Modine CFO cashes options, nets ~$10M; ownership now 66,920 shares
Rhea-AI Filing Summary
Modine Manufacturing Co. (MOD) – Form 4 insider filing
EVP & CFO Michael B. Lucareli reported option exercises and related sales executed on 31 Jul 2025 under a Rule 10b5-1 trading plan adopted 7 Nov 2024.
- Options exercised: 26,439 shares (14,443 @ $17.90; 11,996 @ $13.26).
- Open-market sales: 80,661 shares at weighted-average prices between $125.00 and $131.91, generating gross proceeds of roughly $10.3 million.
- Net effect: Lucareli decreased his direct holdings by 54,222 shares; he now owns 66,920 common shares, which include 971 units held in the Modine 401(k) plan.
- No derivative securities remain outstanding from the exercised grants.
The filing, signed 4 Aug 2025, provides transparency into senior management’s equity activity but does not reference company performance or guidance.
Positive
- Officer retains 66,920 shares, maintaining a continued equity interest in the company despite sales.
Negative
- CFO sold 80,661 shares on 31 Jul 2025, reducing direct ownership by 54,222 shares.
- Large dollar proceeds (~$10.3 m) could be viewed as a bearish signal by the market.
Insights
TL;DR: Large CFO sale (~$10 m) signals profit-taking; stake remains 66.9k shares.
The EVP & CFO exercised low-priced options and immediately sold 80.7k shares at ~7× exercise cost.
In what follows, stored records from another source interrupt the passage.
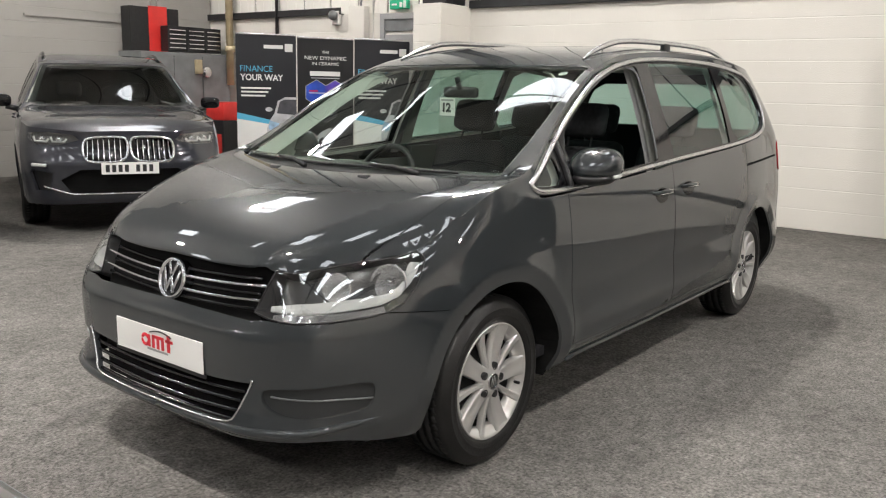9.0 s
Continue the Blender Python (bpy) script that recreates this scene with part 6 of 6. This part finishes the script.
def plant_room():
    """Grey cabinet with vents and a black and red unit on top, in the hall's corner."""
    c = thing("plant_cabinet", Matrix.Translation((-5.9, -9.62, 0)), "tall grey steel cabinet in the corner", "cabinet")
    part("cabinet_body", cubes((-0.95, 0.75, -0.32, 0.3, 0, 1.9), bevel=0.01), M_GREYMETAL, c, smooth=False)
    for x in (-0.4, 0.15):
        part("cabinet_seam", cubes((x - 0.004, x + 0.004, 0.298, 0.303, 0.05, 1.85)), M_BLACK, c, smooth=False)
    v = thing("heater_unit", Matrix.Translation((-5.75, -9.6, 1.9)), "black unit with a red band and louvred vents", "heater")
    part("unit_body", cubes((-0.35, 0.55, -0.3, -0.05, 0.0, 0.70), bevel=0.01), M_BLACK, v, smooth=False)
    part("red_band", cubes((-0.12, 0.22, -0.048, -0.04, 0.0, 0.72)), M_RED, v, smooth=False)
    for k, (x0, x1) in enumerate(((-0.30, 0.04), (-0.66, -0.33), (-1.0, -0.69))):
        vent = part("vent_box", cubes((x0, x1, 0.0, 0.2, 0.02, 0.42), bevel=0.006), M_BLACK, v, smooth=False)
        for i in range(5):
            z = 0.07 + i * 0.07
            part("vent_slat", cubes((x0 + 0.02, x1 - 0.02, 0.198, 0.225, z, z + 0.014)), M_SATIN, vent, smooth=False)
    p = tagged(part("down_pipe", tube(bmesh.new(), [(WALL_X + 0.18, -9.25, EAVES), (WALL_X + 0.18, -9.25, 1.4)], 0.065, 14), M_BRASS), "buff painted vertical pipe in the corner", "pipe", "pipes", "structure")
    part("pipe_collar", rod(bmesh.new(), (WALL_X + 0.18, -9.25, 1.95), (WALL_X + 0.18, -9.25, 2.05), 0.085, 14), M_BRASS, p)
    tagged(part("thin_pipe", tube(bmesh.new(), [(WALL_X + 0.05, -8.2, EAVES), (WALL_X + 0.05, -8.2, 2.1)], 0.028, 10), M_DARKSTEEL), "thin dark vertical pipe on the cladding", "pipe", "pipes", "structure")
    r = thing("red_tool_box", Matrix.Translation((WALL_X + 0.45, -9.0, 0)), "red steel tool chest on a dark stand", "tool chest")
    part("stand", cubes((-0.3, 0.3, -0.25, 0.25, 0, 0.82), bevel=0.01), M_BLACK, r, smooth=False)
    part("chest", cubes((-0.28, 0.28, -0.23, 0.23, 0.82, 1.12), bevel=0.015), M_RED, r)
    part("red_drawer", cubes((0.298, 0.306, -0.2, 0.2, 0.25, 0.6), bevel=0.003), M_RED, r, smooth=False)
    g = thing("wall_gauge", Matrix.Translation((-6.35, -9.31, 1.6)), "round steel gauge and valve on the cabinet", "gauge")
    part("gauge_dial", lathe(bmesh.new(), [(0.0, 0.06), (0.08, 0.06), (0.09, 0.05), (0.09, 0.0)], 20, "y"), M_SATIN, g)
    part("gauge_valve", cubes((0.12, 0.22, 0.0, 0.09, -0.03, 0.2), bevel=0.01), M_BRASS, g)


fire_door()
plant_room()


def column_cables():
    """Loose black cables drooping over the angle near the far column, and a conduit up the wall."""
    for y0 in (9.1, 9.6, 10.15):
        bm = tube(bmesh.new(), [(WALL_X + 0.08, y0 + 0.4 * t, 2.66 + 0.10 * math.sin(math.pi * t) ** 0.7) for t in np.linspace(0, 1, 12)], 0.012, 6)
        tagged(part("cable_loop", bm, M_BLACK), "black cable looped over the wall ledge", "cable", "cables")
    bm = tube(bmesh.new(), [(WALL_X + 0.1, 11.35, EAVES), (WALL_X + 0.1, 11.35, 2.85), (WALL_X + 0.12, 11.2, 2.66), (WALL_X + 0.12, 10.7, 2.64)], 0.07, 10)
    tagged(part("cable_duct", bm, M_DARKSTEEL), "dark duct coming down the cladding", "pipe", "pipes", "structure")
    tagged(part("thin_pipe", tube(bmesh.new(), [(WALL_X + 0.05, 12.6, EAVES), (WALL_X + 0.05, 12.6, 2.6)], 0.05, 10), M_DARKSTEEL), "dark vertical pipe at the hall end", "pipe", "pipes", "structure")
    bm = tube(bmesh.new(), [(WALL_X + 0.06, 5.62, 2.60), (WALL_X + 0.08, 5.68, 2.70), (WALL_X + 0.08, 5.85, 2.66), (WALL_X + 0.07, 6.05, 2.61)], 0.012, 6)
    tagged(part("cable_loop", bm, M_BLACK), "black cable looped over the wall ledge", "cable", "cables")
    bm = tube(bmesh.new(), [(WALL_X + 0.06 + 0.08 * math.sin(3 * t), 3.6 + 1.6 * t, 0.012 + 0.16 * max(0, t - 0.75) ** 1.2) for t in np.linspace(0, 1.05, 24)], 0.012, 6)
    tagged(part("floor_cable", bm, M_WHITEPLASTIC), "white cable lying on the carpet along the wall", "cable")


column_cables()
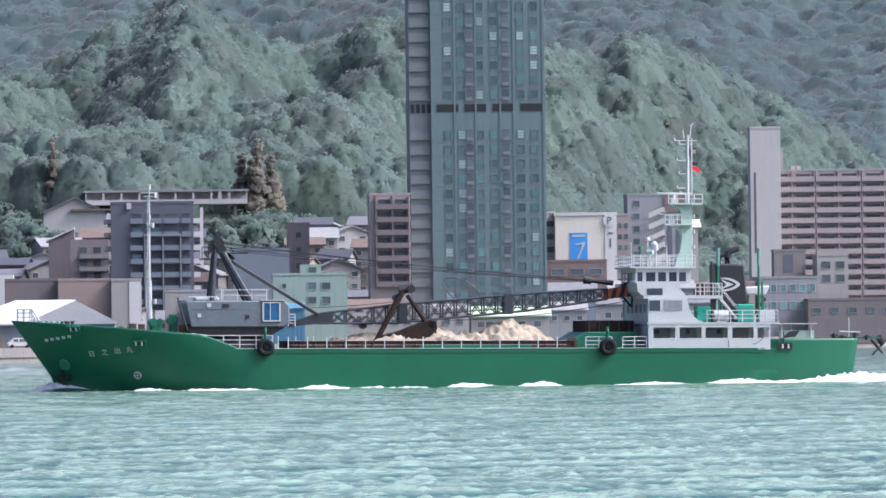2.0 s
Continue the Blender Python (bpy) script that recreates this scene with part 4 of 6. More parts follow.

After the transactions, he still retains 66.9k shares, but his position fell by roughly 45%. Such sizable monetisation may be interpreted by investors as a potential short-term negative sentiment indicator, even though the trades were executed under a pre-arranged 10b5-1 plan. No new information on fundamentals is provided, so valuation impact should be modest unless the market is sensitive to insider activity.
TL;DR: Rule 10b5-1 plan limits motive concerns; still, scale of sale is material.
Because the plan was adopted well before execution, the transactions meet safe-harbor requirements, mitigating legal or ethical issues. Nonetheless, the CFO’s net sale of 54,222 shares represents a meaningful reduction in personal exposure, which boards and investors often monitor for alignment. Retention of a sizeable residual stake and disclosure of weighted-average prices comply with best-practice transparency standards.